Let $\Omega \subseteq \mathbb{R}^3$ be a bounded, connected domain, and set $$\mathcal{V} = \{ \vec\phi = (\phi_1, \phi_2, \phi_3) \in C_c^\infty(\Omega): \nabla\cdot \vec\phi=0\}.$$ Denote $V$ to be the closure of $\mathcal{V}$ in $H^1(\Omega)$, and let $\mathbb{L}^2(\Omega)$ be the space of vector-valued functions from $\Omega$ to $\mathbb{R}^3$ with each component in $L^2(\Omega)$.
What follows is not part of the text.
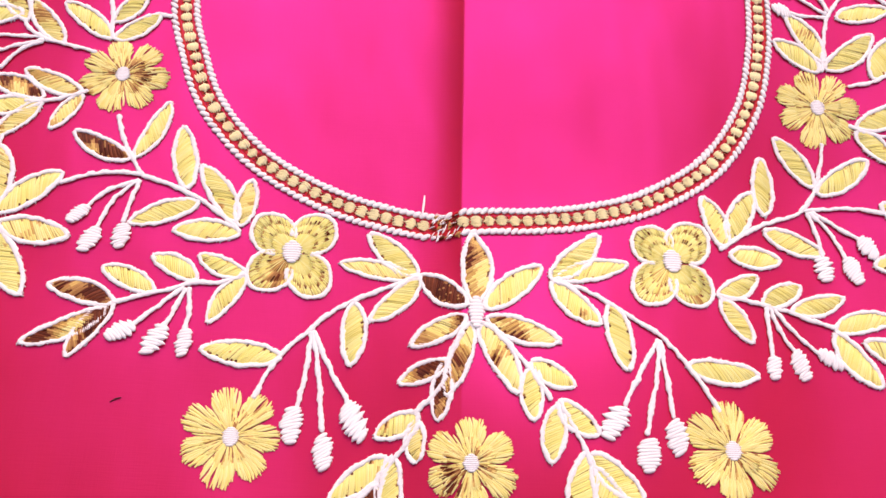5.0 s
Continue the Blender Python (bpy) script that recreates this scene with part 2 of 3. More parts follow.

Since the curl operator $\nabla \times : V \to\mathbb{L}^2(\Omega)$ is continuous, there exists some adjoint operator $(\nabla \times)^*$ for which, given $\vec u, \vec v\in V$,
$$(\nabla \times \vec u, \vec v )_{\mathbb{L}^2} = (\vec u, (\nabla \times)^* \vec v)_{\mathbb{L}^2} .$$
What is an expression for the adjoint for the curl operator?
Best Answer
This is an exercise in integration by parts. Since the Levi-Civita symbol satisfies $\epsilon_{ijk} = -\epsilon_{kji}$,
$$\sum_i\int v_i(\nabla\times u)_i dx= \sum_{i,j,k}\int v_i \epsilon_{ijk}\partial_j u_k dx = \sum_{i,j,k}\int \epsilon_{kji} \partial_j v_i u_k dx = \sum_k \int u_k (\nabla\times v)_k dx$$
Which means the curl operator is self-adjoint.
You can also think of curl as left matrix multiplication by a skew-symmetric “matrix” of partial derivatives, which picks up one minus sign when transferring onto $v$, and differentiation is skew-adjoint (by integration by parts) which picks up another minus sign, hence making curl self-adjoint.